Regional Minister for Local Government
- In office 1954–1958
- Preceded by: Obafemi Awolowo

Regional Minister for Justice
- In office 1958–1960
- Prime Minister: Tafawa Balewa

Personal details
- Born: 16 December 1920 Lagos, Nigeria
- Died: 26 March 2005 (aged 84)
- Party: Action Group

= Frederick Rotimi Williams =

Nigerian lawyer (1920–2005)

Chief Frederick Rotimi Alade Williams, QC, SAN (16 December 1920 – 26 March 2005) was a prominent Nigerian lawyer who was the first Nigerian to become a Senior Advocate of Nigeria. In the 1950s, he was a member of the Action Group and subsequently became the minister for local government and justice. He was the president of the Nigerian Bar Association in 1959. He left politics in the 1960s, as a result of the political crisis in the Western Region of Nigeria.

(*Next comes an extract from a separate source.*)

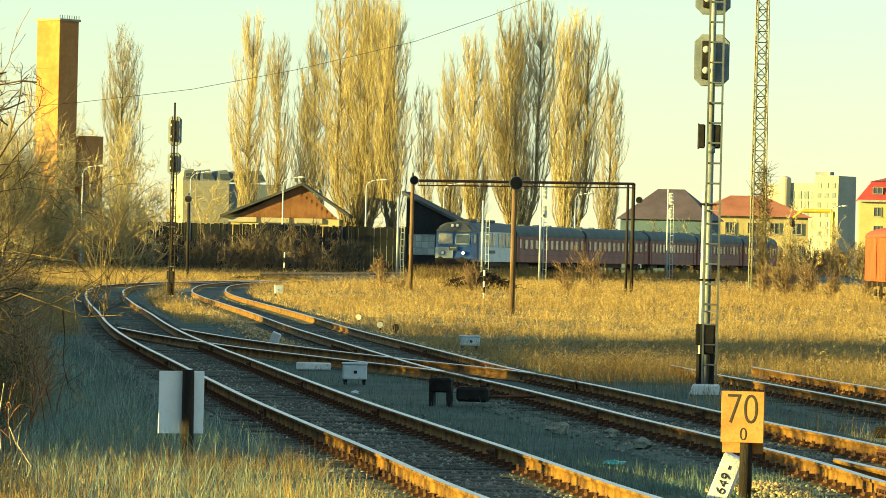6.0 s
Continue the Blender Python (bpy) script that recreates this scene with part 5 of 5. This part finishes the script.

During his career, he was involved in memorable court cases, such as Lakanmi vs the Western Government of Nigeria, which set the precedent that a military government could not use its power to make laws that will appropriate an individual's property. The Oloye Williams, himself a Yoruba chieftain, was also among a group of lawyers that represented the Oba of Lagos, Adeniji Adele, against challenges by the Nigerian National Democratic Party. The latter had previously gained solidarity and foundation from the ruling House of Docemo in Lagos.

==Early life==

Rotimi Williams was born on 16 December 1920 in Lagos. His older brother was Akintola Williams, born a year earlier, who became a distinguished Chartered Accountant. His father and uncle were both lawyers, and were called to the bar in 1927 and 1892 respectively. He entered primary school in the 1930s, at the Methodist Ologbowo School, then went to C.M.S. Grammar School, Lagos for his secondary education. Despite having been awarded a full scholarship to study mechanical engineering at Yaba Higher College, he chose to become a lawyer. He earned his bachelor's degree in 1942 and was called to the bar at the Gray's Inn, London, in 1943. He set up the first indigenous Nigerian law firm in 1948 with Chief Remilekun Fani-Kayode and Chief Bode Thomas. The law firm was called "Thomas, Williams and Kayode".

==Early political career==
In 1943, he became the first Nigerian solicitor to the Supreme Court of Nigeria and soon thereafter entered the political arena as a member of the Nigerian Youth Movement. He rose to become the movement's general secretary. However, the movement was soon embroiled in a crisis which dented its political support among the Nigerian masses. When the movement began to fade politically, he was one of the educated members of the Nigerian political class who joined the Action Group. He was the group's legal adviser in the early 1950s. He had previously entered the Western region's House of Chiefs by virtue of his holding of the chieftaincy title of the Apesin of Itoko in Egbaland. He later also served as a member of that region's privy council. He was elected into the Lagos Town Council in 1953 and was subsequently made chairman of the council. In 1957, he became the Western Region's Attorney General, the first Nigerian to be an attorney general. He was made Queen's Counsel in 1958, another first for him, as he was one of the first two Nigerians to be made one.

==Constitutional conference==
On 18 October 1975, Rotimi Williams became the chairman of the Constitutional Drafting Committee. The body was formed to present a draft constitution to be approved by the military administration of Obasanjo. He led the convention to present an agenda for broad coalition building across ethnic and regional lines. The body pushed for presidential winners to have at least 25% of the total votes cast in two thirds of the nineteen states in Nigeria and that each of the 19 states of the federation should have a minister representing them. And that political parties should also have support in at least two thirds of the states, amongst others.